Replies are listed 'Best First'.
Re: xml confuse
by GrandFather (Saint) on Apr 12, 2008 at 12:31 UTC

    "I do not have much time now - I will try to learn the perl-xml stuff in the near future I hope" is exactly backwards. If you haven't much time now to solve the problem then far and away the best option is to ask for help using something like XML::Twig or possibly XML::TreeBuilder (not XML::Simple btw - it isn't).

    For example, consider the following code using XML::TreeBuilder:

    use strict; use warnings; use XML::TreeBuilder; my $xmlDoc = <<XML; <doc> ... </doc> XML my $root = XML::TreeBuilder->new (); $root->parse ($xmlDoc); my @authors = $root->look_down (_tag => 'Author'); for my $authorElt (@authors) { my ($lastName) = $authorElt->look_down (_tag => 'LastName'); my ($foreName) = $authorElt->look_down (_tag => 'ForeName'); next unless defined $lastName and defined $foreName; print $lastName->as_text (), ', ', $foreName->as_text (), "\n"; }

    with the ... replaced by your sample XML prints (assuming the spurious </Article> is removed):

    van Beilen, J B Penninga, D Witholt, B Wilde, A Reaves, B Banting, G

    Perl is environmentally friendly - it saves trees
Re: xml confuse
by ww (Archbishop) on Apr 12, 2008 at 11:26 UTC
    So if you had only seen an airplane in the sky above, or from the passenger cabin, you would attempt to fly one, but only if it were small?

    Better perhaps, to go to flight school...

    Or, in this case, to the Tutorials section here, after which you may have a better idea of which of the XML::* family will make your task easy.

    And, if, and only if the notion that a little flight school would help, you may seek wisdom on regexen, at

    • perldoc perlretut
    • perldoc perlre
    • ... and family
    • ...and (again) the tutorials here.

    some of which may help you understand why using regexen is -- as you already know -- "not recommended" and why using a proper tool might let you avoid becoming a "smoking hole."

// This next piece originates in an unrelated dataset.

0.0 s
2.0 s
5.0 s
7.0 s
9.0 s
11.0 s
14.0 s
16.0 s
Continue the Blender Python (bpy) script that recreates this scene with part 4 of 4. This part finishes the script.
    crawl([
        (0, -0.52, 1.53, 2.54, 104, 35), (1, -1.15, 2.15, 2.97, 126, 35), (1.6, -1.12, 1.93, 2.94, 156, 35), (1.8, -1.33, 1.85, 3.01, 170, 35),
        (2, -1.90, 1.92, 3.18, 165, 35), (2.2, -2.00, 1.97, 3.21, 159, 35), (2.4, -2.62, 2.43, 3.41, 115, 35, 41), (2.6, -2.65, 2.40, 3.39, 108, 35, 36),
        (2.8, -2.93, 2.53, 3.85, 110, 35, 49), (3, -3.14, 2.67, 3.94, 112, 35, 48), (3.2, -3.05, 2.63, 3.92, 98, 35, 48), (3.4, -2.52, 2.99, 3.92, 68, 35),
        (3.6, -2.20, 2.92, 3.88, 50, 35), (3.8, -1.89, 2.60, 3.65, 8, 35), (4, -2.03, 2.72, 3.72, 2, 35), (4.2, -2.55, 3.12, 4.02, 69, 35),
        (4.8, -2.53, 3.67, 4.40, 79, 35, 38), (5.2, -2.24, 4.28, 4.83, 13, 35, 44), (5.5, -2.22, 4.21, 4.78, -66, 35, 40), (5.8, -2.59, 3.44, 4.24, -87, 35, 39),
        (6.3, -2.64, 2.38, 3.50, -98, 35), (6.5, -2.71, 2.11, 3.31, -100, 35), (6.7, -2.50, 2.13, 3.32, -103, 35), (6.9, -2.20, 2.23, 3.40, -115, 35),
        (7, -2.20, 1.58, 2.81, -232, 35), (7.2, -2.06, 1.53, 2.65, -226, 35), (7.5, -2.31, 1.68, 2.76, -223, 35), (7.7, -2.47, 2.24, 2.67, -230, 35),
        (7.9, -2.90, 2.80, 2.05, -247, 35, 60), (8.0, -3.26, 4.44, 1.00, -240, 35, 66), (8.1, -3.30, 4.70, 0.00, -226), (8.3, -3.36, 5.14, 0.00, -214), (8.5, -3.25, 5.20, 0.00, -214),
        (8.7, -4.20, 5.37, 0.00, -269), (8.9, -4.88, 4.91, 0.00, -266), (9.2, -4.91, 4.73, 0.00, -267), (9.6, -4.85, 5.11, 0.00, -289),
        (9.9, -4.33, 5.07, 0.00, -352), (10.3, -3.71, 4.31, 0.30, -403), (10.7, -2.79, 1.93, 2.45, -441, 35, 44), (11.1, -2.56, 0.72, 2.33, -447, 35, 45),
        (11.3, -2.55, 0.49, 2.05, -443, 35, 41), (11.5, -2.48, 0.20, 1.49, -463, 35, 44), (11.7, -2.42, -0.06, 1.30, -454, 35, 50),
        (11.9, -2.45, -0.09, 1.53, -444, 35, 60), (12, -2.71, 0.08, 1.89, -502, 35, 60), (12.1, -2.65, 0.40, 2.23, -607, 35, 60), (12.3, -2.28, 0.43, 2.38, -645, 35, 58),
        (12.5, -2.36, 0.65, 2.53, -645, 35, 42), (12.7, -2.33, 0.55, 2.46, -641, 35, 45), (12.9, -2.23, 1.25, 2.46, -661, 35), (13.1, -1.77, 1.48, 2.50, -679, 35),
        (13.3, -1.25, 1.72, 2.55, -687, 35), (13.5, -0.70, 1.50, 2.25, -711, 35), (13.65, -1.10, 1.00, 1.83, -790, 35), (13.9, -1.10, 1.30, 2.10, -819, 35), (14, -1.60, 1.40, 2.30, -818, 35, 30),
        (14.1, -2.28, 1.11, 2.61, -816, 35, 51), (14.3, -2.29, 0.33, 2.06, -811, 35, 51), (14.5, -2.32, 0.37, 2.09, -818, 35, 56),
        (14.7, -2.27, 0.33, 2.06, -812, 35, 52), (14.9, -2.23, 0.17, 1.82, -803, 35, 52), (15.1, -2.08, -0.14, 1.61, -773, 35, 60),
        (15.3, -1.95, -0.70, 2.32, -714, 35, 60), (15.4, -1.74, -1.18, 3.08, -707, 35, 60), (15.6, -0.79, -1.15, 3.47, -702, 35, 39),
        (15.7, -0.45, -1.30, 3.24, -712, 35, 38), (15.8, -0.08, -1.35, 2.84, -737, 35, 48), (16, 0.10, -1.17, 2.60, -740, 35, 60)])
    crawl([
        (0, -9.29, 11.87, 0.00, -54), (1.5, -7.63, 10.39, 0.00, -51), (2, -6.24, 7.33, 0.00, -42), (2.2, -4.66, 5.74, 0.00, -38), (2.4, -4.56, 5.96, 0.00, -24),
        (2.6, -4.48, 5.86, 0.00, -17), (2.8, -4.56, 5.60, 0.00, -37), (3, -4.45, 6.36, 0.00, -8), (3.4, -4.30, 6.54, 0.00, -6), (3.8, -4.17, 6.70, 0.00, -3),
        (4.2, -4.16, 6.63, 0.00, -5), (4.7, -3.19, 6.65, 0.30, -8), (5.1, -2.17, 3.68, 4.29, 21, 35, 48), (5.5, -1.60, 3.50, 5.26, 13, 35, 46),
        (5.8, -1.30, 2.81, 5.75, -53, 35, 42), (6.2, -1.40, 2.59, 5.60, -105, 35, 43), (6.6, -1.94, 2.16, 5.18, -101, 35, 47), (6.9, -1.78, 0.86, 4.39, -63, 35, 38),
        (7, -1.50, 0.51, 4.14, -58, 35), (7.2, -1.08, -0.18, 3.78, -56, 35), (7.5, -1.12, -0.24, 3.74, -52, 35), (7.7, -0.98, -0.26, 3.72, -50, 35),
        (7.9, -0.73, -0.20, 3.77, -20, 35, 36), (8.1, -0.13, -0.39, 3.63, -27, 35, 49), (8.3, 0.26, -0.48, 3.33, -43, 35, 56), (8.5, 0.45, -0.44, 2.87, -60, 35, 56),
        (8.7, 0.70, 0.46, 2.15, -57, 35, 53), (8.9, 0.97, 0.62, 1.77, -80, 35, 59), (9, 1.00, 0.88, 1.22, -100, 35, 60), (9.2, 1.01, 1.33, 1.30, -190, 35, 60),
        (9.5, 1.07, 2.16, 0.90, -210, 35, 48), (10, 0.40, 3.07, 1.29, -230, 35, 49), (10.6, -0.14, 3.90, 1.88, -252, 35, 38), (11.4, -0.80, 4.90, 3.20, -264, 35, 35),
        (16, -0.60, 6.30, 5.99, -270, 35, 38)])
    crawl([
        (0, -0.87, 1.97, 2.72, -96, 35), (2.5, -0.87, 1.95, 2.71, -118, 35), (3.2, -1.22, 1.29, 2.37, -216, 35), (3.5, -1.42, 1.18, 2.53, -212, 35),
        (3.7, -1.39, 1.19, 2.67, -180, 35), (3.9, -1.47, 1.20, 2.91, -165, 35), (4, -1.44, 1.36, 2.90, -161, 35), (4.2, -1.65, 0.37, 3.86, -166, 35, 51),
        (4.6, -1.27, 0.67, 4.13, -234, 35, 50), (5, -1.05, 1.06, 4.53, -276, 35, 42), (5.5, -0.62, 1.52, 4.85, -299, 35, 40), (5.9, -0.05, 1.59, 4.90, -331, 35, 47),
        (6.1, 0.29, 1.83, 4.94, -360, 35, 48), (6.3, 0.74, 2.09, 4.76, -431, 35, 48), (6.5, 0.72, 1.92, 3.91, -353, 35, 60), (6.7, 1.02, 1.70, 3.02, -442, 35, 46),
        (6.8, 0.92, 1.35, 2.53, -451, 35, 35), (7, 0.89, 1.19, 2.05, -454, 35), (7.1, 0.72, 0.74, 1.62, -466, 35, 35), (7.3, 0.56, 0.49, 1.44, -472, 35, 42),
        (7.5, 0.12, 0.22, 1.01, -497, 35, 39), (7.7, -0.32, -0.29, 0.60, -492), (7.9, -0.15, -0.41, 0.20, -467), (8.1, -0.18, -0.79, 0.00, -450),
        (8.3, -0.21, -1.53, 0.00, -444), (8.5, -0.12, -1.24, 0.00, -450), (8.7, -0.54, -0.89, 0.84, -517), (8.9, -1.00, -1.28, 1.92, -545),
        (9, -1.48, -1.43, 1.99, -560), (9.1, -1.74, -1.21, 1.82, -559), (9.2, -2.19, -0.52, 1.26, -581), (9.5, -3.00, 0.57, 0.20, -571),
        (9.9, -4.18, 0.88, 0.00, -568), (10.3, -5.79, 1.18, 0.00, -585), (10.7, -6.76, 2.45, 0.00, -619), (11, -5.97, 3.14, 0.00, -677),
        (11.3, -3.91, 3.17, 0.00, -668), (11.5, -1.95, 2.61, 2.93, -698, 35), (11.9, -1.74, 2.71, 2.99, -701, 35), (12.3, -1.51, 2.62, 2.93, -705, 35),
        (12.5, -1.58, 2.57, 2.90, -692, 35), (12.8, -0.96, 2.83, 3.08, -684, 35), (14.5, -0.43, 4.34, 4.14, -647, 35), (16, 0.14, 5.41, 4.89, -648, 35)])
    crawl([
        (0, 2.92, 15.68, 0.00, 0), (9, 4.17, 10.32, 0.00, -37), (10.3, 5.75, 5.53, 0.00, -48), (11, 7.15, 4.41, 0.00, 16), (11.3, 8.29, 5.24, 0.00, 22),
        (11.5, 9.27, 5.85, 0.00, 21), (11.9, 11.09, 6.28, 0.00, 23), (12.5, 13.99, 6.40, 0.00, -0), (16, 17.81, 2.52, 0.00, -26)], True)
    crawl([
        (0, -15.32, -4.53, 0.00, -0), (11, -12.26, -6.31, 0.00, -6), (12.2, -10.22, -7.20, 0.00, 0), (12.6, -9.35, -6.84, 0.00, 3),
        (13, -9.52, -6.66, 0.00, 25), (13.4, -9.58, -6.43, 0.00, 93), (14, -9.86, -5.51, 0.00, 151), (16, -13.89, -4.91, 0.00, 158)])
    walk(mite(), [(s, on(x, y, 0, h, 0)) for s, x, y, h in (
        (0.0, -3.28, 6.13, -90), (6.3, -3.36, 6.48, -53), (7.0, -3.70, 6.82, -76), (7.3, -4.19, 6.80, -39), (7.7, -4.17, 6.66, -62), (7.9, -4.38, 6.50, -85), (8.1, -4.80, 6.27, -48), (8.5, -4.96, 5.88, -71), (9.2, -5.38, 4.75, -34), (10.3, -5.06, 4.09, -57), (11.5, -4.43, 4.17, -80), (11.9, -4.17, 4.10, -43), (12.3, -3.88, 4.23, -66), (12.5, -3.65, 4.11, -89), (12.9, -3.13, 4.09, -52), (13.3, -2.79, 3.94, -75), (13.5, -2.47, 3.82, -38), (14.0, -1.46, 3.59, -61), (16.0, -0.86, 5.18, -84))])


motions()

    Update: <>strike> to fix wording

Re: xml confuse
by deibyz (Hermit) on Apr 12, 2008 at 11:18 UTC
    As a general rule, trying to parse XML with a regexp is not a very good idea. Why don't you try any of the XML modules you can find on CPAN? You can start, for example, with XML::Simple
      I tried using XML::Simple and it works ok when I have one thing to match, like:
      <Year>1992</Year>
      and I thought it was easy.. But when it came to matching more than one occurences of the same element (Author), I cannot do it... I think it has something to do with objects or something like that and I do not have a clue in this area...
Re: xml confuse
by Jenda (Abbot) on Apr 12, 2008 at 18:04 UTC
    use strict; use XML::Simple qw(XMLin); my $data = XMLin( $xml, ForceArray => [qw(Author)]); #use Data::Dumper; #print Dumper($data); foreach my $author (@{$data->{AuthorList}{Author}}) { print "$author->{ForeName} $author->{LastName}\n"; }
    or
    use strict; use XML::Rules; my $parser = XML::Rules->new( rules => [ _default => 'content', Author => 'as array', AuthorList => sub { return Authors => $_[1]->{Author} }, PubmedArticle => 'pass', ], stripspaces => 7, ); my $data = $parser->parse( $xml); use Data::Dumper; print Dumper($data); foreach my $author (@{$data->{Authors}}) { print "$author->{ForeName} $author->{LastName}\n"; }

    The later is a bit more work, but lets you tweak the resulting datastructure to better fit your needs.